No other message will do. If the Church says to the world, “You better shape up! You better behave! If you do, then maybe God will love you and bless you, and if not, go to hell.” There’s no good news in that, and it’s not the message of Jesus, who constantly shows broken and sinful people that God’s love is close, that the Kingdom of God, where that love is fully realized, is being revealed all the time. And we can be part of it. God wants us to be part of it, and there is no barrier other our willingness. People cannot be coerced into the Kingdom. They cannot be scared into the Kingdom. They will not be guilted into the Kingdom. People can only be loved into the Kingdom. That is the Gospel of Jesus Christ.

But that Gospel can only be authentically proclaimed by people actually living it. I can preach the love of God until I am blue in the face, but if you don’t see God’s love at work in my very imperfect life, why would you listen to me?

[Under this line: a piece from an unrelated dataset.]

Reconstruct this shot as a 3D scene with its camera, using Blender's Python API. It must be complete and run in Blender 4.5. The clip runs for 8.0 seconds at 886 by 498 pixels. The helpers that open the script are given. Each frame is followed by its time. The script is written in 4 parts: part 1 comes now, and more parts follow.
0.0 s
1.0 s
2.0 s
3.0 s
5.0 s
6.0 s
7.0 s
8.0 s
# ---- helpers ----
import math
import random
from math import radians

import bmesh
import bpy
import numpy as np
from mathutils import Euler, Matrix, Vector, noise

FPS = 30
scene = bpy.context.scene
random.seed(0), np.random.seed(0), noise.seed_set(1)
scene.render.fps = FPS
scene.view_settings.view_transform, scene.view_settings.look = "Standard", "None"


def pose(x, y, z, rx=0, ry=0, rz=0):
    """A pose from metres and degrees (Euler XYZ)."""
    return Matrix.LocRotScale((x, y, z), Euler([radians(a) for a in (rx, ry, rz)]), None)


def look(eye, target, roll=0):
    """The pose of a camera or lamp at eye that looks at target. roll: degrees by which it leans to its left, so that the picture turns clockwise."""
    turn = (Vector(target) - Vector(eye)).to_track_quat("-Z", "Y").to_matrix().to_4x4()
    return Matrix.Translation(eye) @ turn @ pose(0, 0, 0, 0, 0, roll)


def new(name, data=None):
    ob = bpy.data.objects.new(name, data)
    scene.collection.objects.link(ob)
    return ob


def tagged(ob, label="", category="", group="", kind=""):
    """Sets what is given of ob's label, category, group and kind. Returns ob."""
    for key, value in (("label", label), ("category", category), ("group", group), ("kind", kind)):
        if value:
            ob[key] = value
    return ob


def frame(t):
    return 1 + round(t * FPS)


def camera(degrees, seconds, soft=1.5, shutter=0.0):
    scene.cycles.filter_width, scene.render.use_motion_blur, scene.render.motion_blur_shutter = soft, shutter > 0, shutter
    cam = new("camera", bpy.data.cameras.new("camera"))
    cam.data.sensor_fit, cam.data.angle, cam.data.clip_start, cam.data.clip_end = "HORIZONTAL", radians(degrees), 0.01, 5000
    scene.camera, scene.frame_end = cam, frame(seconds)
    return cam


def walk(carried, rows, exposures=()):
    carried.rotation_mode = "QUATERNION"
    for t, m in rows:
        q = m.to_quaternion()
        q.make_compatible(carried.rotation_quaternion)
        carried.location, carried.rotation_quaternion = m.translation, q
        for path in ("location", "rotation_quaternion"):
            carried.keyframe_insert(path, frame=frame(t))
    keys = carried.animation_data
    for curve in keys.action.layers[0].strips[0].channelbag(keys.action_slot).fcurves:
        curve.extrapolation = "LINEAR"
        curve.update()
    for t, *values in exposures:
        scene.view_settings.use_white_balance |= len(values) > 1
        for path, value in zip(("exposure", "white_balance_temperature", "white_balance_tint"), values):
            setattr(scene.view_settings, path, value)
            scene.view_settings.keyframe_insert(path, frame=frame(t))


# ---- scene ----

We as a church can talk all we want about sharing Christ’s love with the world, but if the world looks at us and doesn’t see God’s love at work in our very imperfect community, then our message is empty: it means nothing.

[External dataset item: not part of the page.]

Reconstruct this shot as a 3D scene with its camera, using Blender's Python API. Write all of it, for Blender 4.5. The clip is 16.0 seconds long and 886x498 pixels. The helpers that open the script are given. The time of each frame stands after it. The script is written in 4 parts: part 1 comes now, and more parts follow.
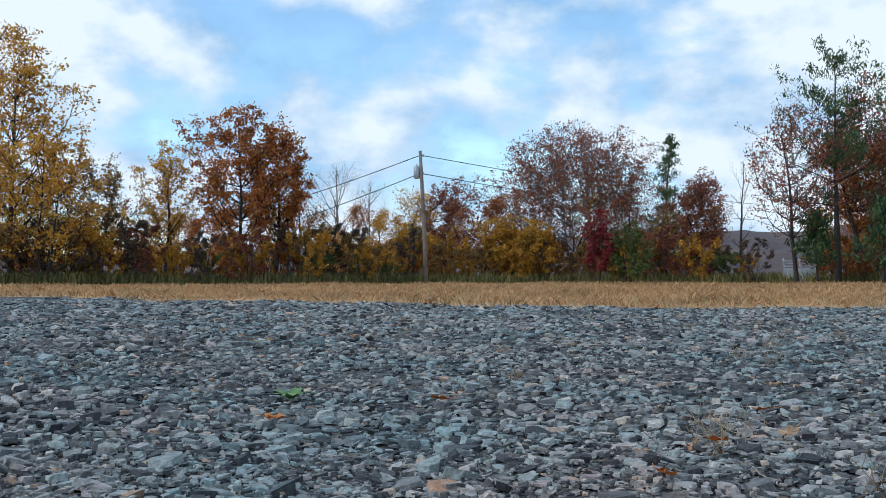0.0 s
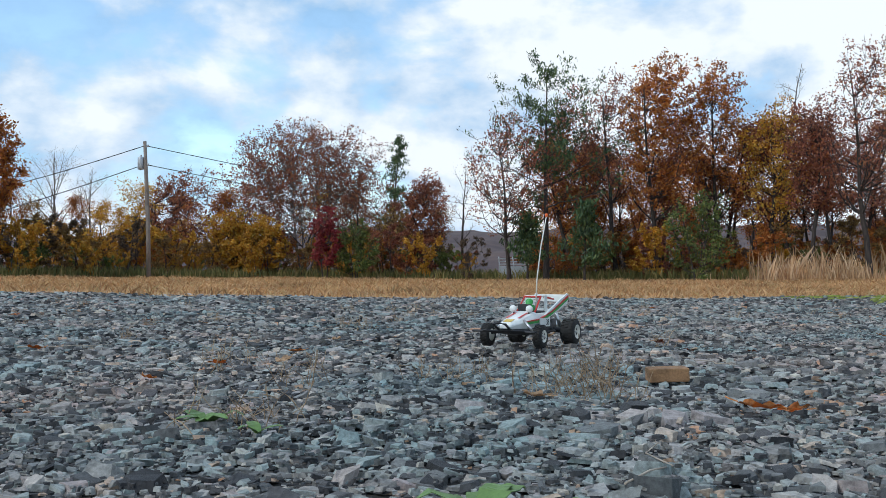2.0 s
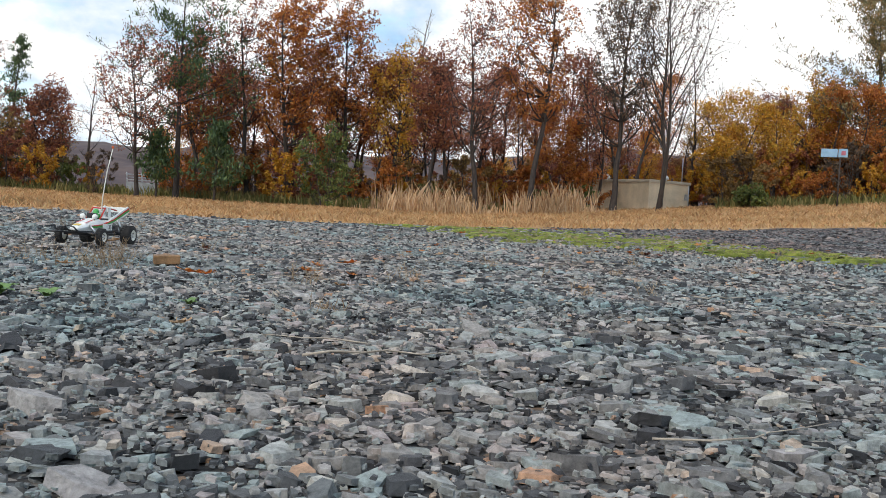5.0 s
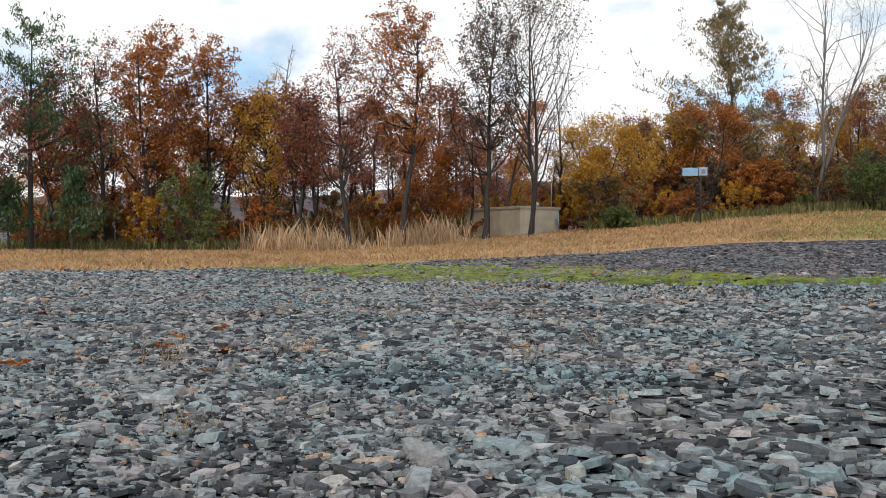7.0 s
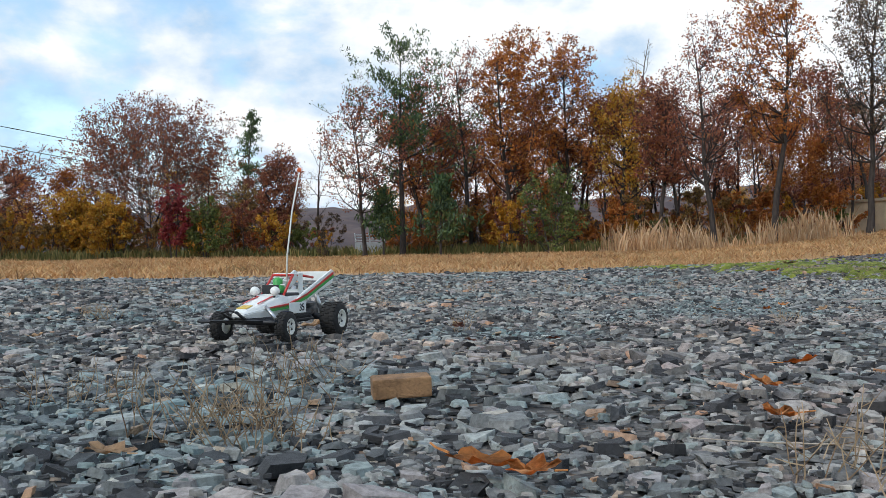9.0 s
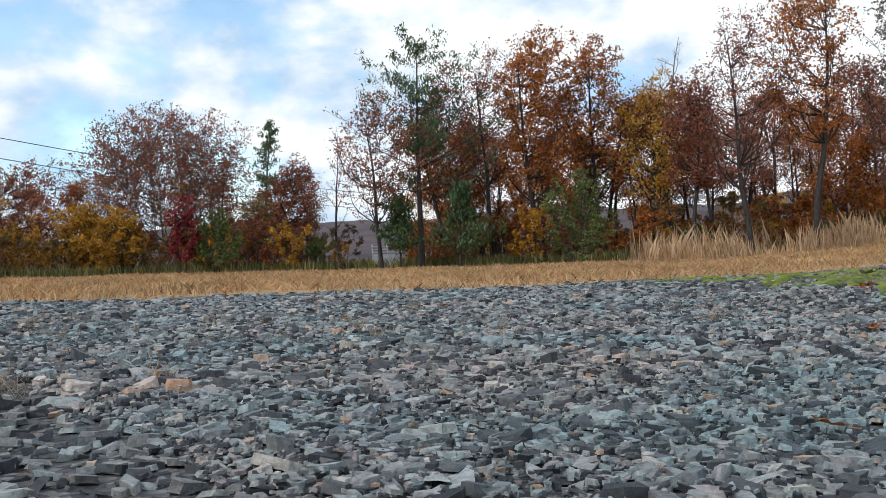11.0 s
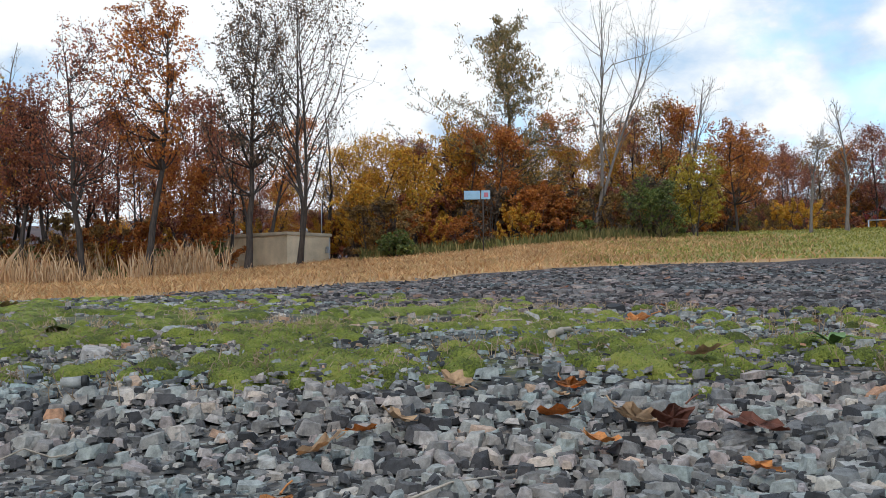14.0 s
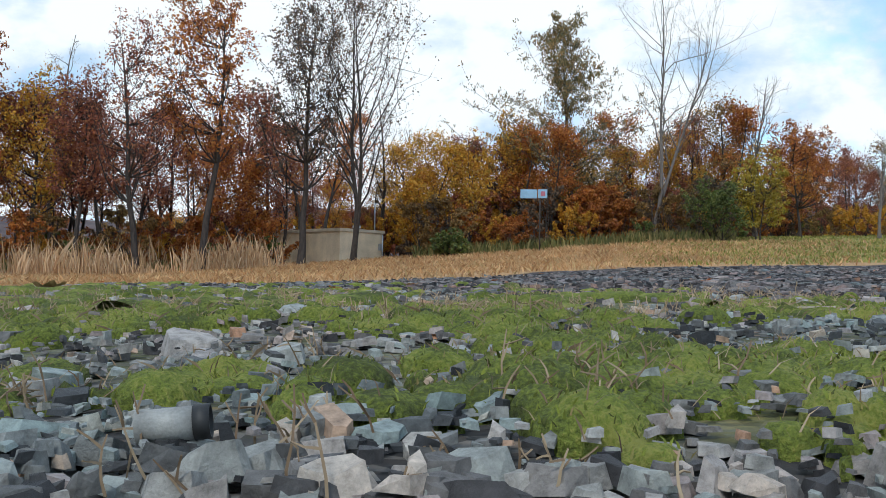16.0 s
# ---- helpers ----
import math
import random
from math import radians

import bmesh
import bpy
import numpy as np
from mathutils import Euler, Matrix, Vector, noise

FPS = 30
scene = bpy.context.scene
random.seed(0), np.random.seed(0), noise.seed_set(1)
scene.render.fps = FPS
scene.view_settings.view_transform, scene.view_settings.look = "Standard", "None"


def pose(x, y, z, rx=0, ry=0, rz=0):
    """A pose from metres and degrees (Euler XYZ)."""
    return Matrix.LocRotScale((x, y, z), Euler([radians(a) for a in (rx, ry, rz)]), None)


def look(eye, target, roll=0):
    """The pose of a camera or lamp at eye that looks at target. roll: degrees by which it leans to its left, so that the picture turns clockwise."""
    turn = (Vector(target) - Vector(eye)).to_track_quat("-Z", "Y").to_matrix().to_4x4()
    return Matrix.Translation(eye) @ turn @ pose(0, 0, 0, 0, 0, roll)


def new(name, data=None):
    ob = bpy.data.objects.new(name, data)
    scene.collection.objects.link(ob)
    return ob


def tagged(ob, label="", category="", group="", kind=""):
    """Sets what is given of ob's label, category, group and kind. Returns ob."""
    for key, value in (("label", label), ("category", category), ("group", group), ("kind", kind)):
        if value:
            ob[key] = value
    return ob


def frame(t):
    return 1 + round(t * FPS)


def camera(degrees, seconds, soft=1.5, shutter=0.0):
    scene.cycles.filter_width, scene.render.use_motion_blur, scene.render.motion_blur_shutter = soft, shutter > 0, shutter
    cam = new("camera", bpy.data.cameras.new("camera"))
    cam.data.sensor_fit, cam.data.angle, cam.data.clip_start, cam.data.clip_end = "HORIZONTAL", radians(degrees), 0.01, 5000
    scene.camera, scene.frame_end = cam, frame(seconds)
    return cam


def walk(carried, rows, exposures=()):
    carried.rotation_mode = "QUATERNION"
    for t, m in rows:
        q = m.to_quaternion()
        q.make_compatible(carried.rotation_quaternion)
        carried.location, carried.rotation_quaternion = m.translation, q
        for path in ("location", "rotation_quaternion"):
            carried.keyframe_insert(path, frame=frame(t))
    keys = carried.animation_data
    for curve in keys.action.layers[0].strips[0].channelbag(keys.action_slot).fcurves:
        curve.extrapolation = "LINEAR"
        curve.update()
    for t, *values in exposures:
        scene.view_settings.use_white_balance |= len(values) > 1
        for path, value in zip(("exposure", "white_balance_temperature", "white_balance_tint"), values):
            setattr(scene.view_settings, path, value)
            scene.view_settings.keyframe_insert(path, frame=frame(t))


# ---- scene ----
cam = camera(47.07, 16.0, soft=0.7)
PATH = [
    (0, look((1.430, 1.060, 0.290), (-2.355, 10.309, 0.645), 0.03)),
    (0.5, look((1.443, 1.339, 0.243), (-1.797, 10.793, 0.599), 0.54)),
    (1, look((1.548, 1.366, 0.222), (-1.094, 11.005, 0.563), 0.80)),
    (1.5, look((1.668, 1.301, 0.197), (-0.284, 11.103, 0.530), 0.25)),
    (2, look((2.014, 0.599, 0.213), (0.713, 10.508, 0.548), 0.42)),
    (2.5, look((2.131, 0.503, 0.201), (1.569, 10.482, 0.522), 0.97)),
    (3, look((2.215, 0.367, 0.197), (1.864, 10.357, 0.478), 0.99)),
    (3.5, look((2.174, 0.000, 0.212), (1.748, 9.990, 0.367), 0.01)),
    (4, look((2.159, -0.216, 0.193), (1.840, 9.778, 0.308), 0.21)),
    (4.5, look((2.224, -0.702, 0.205), (3.135, 9.248, -0.209), 0.92)),
    (5, look((2.334, -0.649, 0.215), (4.564, 9.095, -0.086), 3.44)),
    (5.2, look((2.347, -0.653, 0.250), (5.310, 8.895, 0.030), 3.27)),
    (7.3, look((2.428, 0.254, 0.243), (5.837, 9.654, 0.356), 0.24)),
    (7.5, look((2.409, 0.423, 0.230), (5.572, 9.909, 0.340), -0.65)),
    (8, look((2.359, 0.712, 0.215), (4.792, 10.410, 0.349), 0.68)),
    (8.5, look((2.289, 1.049, 0.208), (3.759, 10.940, 0.251), -0.94)),
    (9, look((2.254, 1.314, 0.206), (2.305, 11.313, 0.305), -0.80)),
    (9.2, look((2.252, 1.459, 0.203), (1.882, 11.451, 0.326), -0.36)),
    (11.3, look((2.947, 3.933, 0.207), (2.769, 13.929, 0.443), -1.99)),
    (11.5, look((3.016, 3.976, 0.212), (3.339, 13.968, 0.450), -2.62)),
    (12, look((3.262, 3.900, 0.210), (5.279, 13.693, 0.402), -1.62)),
    (12.5, look((3.695, 4.357, 0.190), (6.955, 13.808, 0.414), -1.22)),
    (13, look((4.042, 4.716, 0.192), (8.336, 13.743, 0.474), -1.82)),
    (13.5, look((4.325, 5.006, 0.195), (9.224, 13.717, 0.553), -1.22)),
    (14, look((4.472, 5.170, 0.199), (9.959, 13.521, 0.584), -0.27)),
    (14.5, look((4.605, 5.402, 0.194), (10.542, 13.439, 0.592), -0.22)),
    (15, look((4.711, 5.688, 0.170), (10.875, 13.554, 0.542), -1.18)),
    (15.5, look((4.725, 5.860, 0.146), (10.282, 14.166, 0.517), -1.40)),
    (16, look((4.672, 6.103, 0.141), (9.762, 14.702, 0.531), 0.87)),
]
walk(cam, PATH, [(0, -0.15, 5650, 4), (1.5, -0.08, 5950, 6), (3.5, 0.0, 6200, 8), (5.0, 0.2, 6650, 10), (8.0, 0.04, 6450, 9), (11.5, 0.04, 6250, 8), (12.5, 0.06, 6550, 10), (14.5, 0.0, 6200, 8), (16.0, 0.02, 6050, 6)])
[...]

So, I urge all of us to follow Jesus this Lent and change our minds. Let’s confess our sins so we can know God’s forgiveness and accept God’s love for us as we are, without having to earn it or deserve it. And then let’s go out and live it and share it, each one of us, in the particular circumstances of our lives. That’s what the world needs: to see people who know the love of God is coming into the world all the time and who show that in their own lives. In a world where people sing songs wishing God was one of us, they can look at you and me and all who believe in the Good News, see Christ, and realize God is one of us and God is with us. Always and everywhere.